Properly tuned OCSVMs achieve tight class descriptions and robust anomaly detection when negative labels are scarce or non-representative (Khan et al., 2013).
OCSSVM and LOSDD offer substantial improvements when outliers may be masked or when the score distribution exhibits high-tail contamination (Fragoso et al., 2016, Boiar et al., 2022).
Efficient solvers and kernel approximations maintain detection quality while scaling to $n=10^4$ and beyond, with demonstrable applicability to real-world networked and embedded environments (Yang et al., 2021, Yowetu et al., 2023).

Table: Selected Empirical Outcomes

Setting	Performance/Outcome	Source
Small-sample accuracy	AL-FPGM up to +20% pts	(Yowetu et al., 2023)
IoT test-time speedup	10–40× vs. OCSVM	(Yang et al., 2021)
OCSSVM median MCC	0.39 vs.
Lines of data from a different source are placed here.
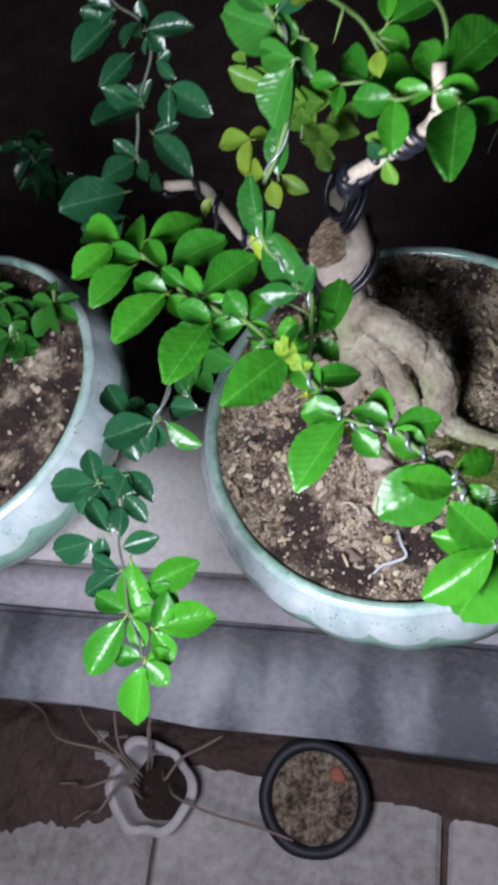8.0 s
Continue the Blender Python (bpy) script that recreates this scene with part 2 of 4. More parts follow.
LEAF_FALLEN = leaf_material("leaf_fallen", (0.31, 0.275, 0.12), (0.44, 0.385, 0.18), (0.41, 0.36, 0.19), 0.2, 0.6)
MOSS = speckled("moss", [(0.25, (0.05, 0.075, 0.015)), (0.55, (0.13, 0.185, 0.035)), (0.8, (0.25, 0.30, 0.09))], 90, 600, 0.95, 1.0, 0.002, 0.1, 0.4)
CONCRETE = speckled("light_concrete", [(0.3, (0.29, 0.28, 0.265)), (0.5, (0.42, 0.405, 0.385)), (0.75, (0.51, 0.49, 0.47))], 9, 180, 0.85, 0.5, 0.001)
STEP = speckled("mortar_step", [(0.32, (0.175, 0.165, 0.175)), (0.5, (0.265, 0.252, 0.262)), (0.7, (0.34, 0.325, 0.335))], 12, 160, 0.85, 0.5, 0.001)
RENDERED, _nt, _b = mat("wall_render", 0.8, 0.3)
_turn = node(_nt, "ShaderNodeMapping")
_turn.vector_type = "TEXTURE"
_turn.inputs["Rotation"].default_value = (0, 0, math.radians(29.0))
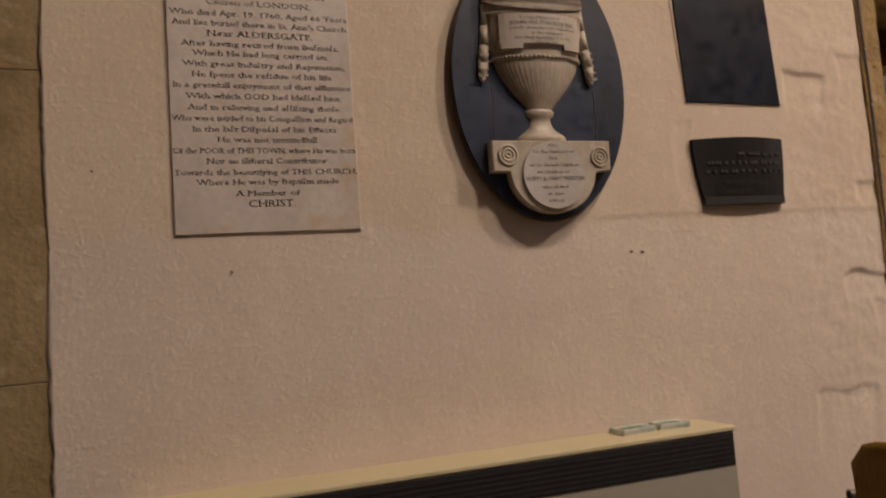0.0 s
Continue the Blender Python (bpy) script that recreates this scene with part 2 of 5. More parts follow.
    b.inputs["Roughness"].default_value, b.inputs["Specular IOR Level"].default_value = 0.9, 0.25
    # the older coat before the door is crumbly, the limewash past it brushed smooth
    inv = nt.nodes.new("ShaderNodeMath")
    inv.operation = "MULTIPLY_ADD"
    nt.links.new(box_mask(nt, 5.90, 16.0, -1.0, 12.0, 0.06, 0.15), inv.inputs[0])
    inv.inputs[1].default_value, inv.inputs[2].default_value = -0.45, 1.0
    crumb = inv.outputs[0]
    bump(nt, b, [(noise_fac(nt, 4, 0.2, 0.8, detail=7, rough=0.58), 0.35, 0.006),
                 (times(nt, noise_fac(nt, 26, 0.50, 0.82, detail=8, rough=0.7), crumb), 0.58, 0.0034),
                 (times(nt, noise_fac(nt, 60, 0.60, 0.74, detail=4), crumb), 0.42, 0.0016),
                 (noise_fac(nt, 11, 0.68, 0.80, detail=4), 0.35, 0.003),
                 (times(nt, grain, crumb), 0.25, 0.0010)])
    return m


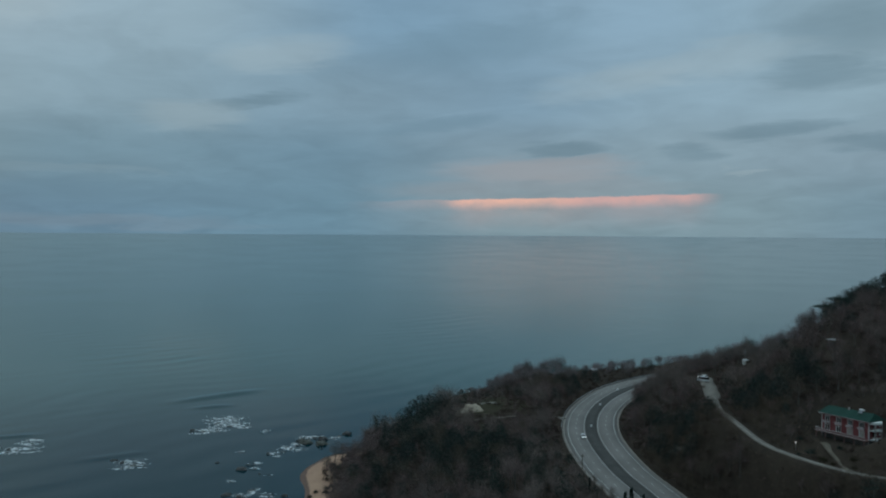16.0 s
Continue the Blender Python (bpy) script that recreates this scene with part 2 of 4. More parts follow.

OCSVM 0.07	(Fragoso et al., 2016)
LOSDD AUROC	≈0.83 (+0.18 over OCSVM)	(Boiar et al., 2022)

7. Strengths, Limitations, and Ongoing Developments

Strengths:

Theoretically grounded, convex optimization.
Kernelization permits highly flexible, nonconvex acceptance regions.
Single interpretable parameter $\nu$ (classic OCSVM).
Extensible to incremental, slab-based, and batch-removal approaches.

Limitations:

Sensitivity to kernel and parameter choices; poor tuning leads to model failure.
Resource intensity (space/time) for naive dense-kernel implementations.
Standard OCSVM assumes uniform outlier distribution outside the main region (“origin problem”), reducing performance in low-density tail or multi-modal density settings.
No intrinsic probability estimates.

Evolutions: Recent advances target improved robustness in contaminated or clustered outlier regimes (LOSDD), slab-enclosed boundaries for stricter one-class descriptions (OCSSVM), and order-of-magnitude computational improvements required for IoT, edge, and large-scale applications. Open research directions include automated structure discovery (number of clusters for GMMs), improved kernel selection, and more general forms of regularization to address high-dimensional and degenerate cases (Yang et al., 2021, Fragoso et al., 2016, Boiar et al., 2022).